Plusieurs défis restent à relever avant que le patch ultra­sonore portable ne devi­enne un pro­duit com­mer­cial­is­able. D’abord, il fau­dra le minia­turis­er davan­tage. Il s’a­gi­ra d’in­té­gr­er des com­posants échographiques com­plex­es, tels que les trans­duc­teurs et l’élec­tron­ique, dans une struc­ture com­pacte et légère, sans com­pro­met­tre la qual­ité de l’im­age. Un patch portable doit évidem­ment être con­fort­able pour la per­son­ne qui le porte et il reste dif­fi­cile de trou­ver un équili­bre entre la flex­i­bil­ité, la douceur et une adhé­sion adéquate pour assur­er un con­tact cor­rect avec le sein, sans créer un inconfort.

« Nous devons égale­ment créer une inter­face user-friend­ly », pré­cise Canan Dagde­viren. « Elle doit per­me­t­tre aux pro­fes­sion­nels de la san­té de con­trôler et d’in­ter­préter les résul­tats de l’ap­pareil. Le patch lui-même doit être conçu dans un souci de facil­ité d’u­til­i­sa­tion afin de sim­pli­fi­er son inté­gra­tion dans les pro­to­coles médi­caux. »

Analyses assistées par l’IA

Les chercheurs espèrent égale­ment dévelop­per une méth­ode dans laque­lle l’in­tel­li­gence arti­fi­cielle (IA) peut être util­isée pour analyser les change­ments des images au fil du temps. Cela offrirait des diag­nos­tics plus pré­cis que la com­para­i­son d’images pris­es à des mois, voire à des années d’intervalle.

Enfin, le dis­posi­tif devra être validé clin­ique­ment, ajoute-t-elle. « Tout dis­posi­tif médi­cal, y com­pris un tel patch ultra­sonore portable, doit faire l’ob­jet d’es­sais clin­iques rigoureux et d’une val­i­da­tion afin de garan­tir sa sécu­rité et son effi­cac­ité dans des scé­nar­ios réels. Cela implique de tra­vailler en étroite col­lab­o­ra­tion avec les pro­fes­sion­nels de la san­té et les patients. »

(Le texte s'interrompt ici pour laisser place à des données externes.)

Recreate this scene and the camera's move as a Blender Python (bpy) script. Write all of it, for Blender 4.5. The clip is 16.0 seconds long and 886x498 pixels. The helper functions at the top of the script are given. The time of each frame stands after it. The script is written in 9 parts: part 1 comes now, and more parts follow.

Le développe­ment d’un sys­tème portable per­me­t­tant un auto-dépistage quo­ti­di­en est égale­ment un sujet d’é­tude pour l’équipe. « Un pareil sys­tème sera capa­ble de génér­er des pro­fils échographiques indi­vid­u­al­isés et de col­lecter des don­nées mas­sives (c’est-à-dire des images de tis­sus et des résul­tats analysés par l’IA) pour les envoy­er aux médecins en vue d’é­val­u­a­tions rapi­des et objec­tives. »  Il pour­rait aus­si s’intégrer à un sys­tème de com­mu­ni­ca­tion sans fil, pour sur­veiller au fil du temps l’évolution de tumeurs ou en réponse à des thérapies médicales.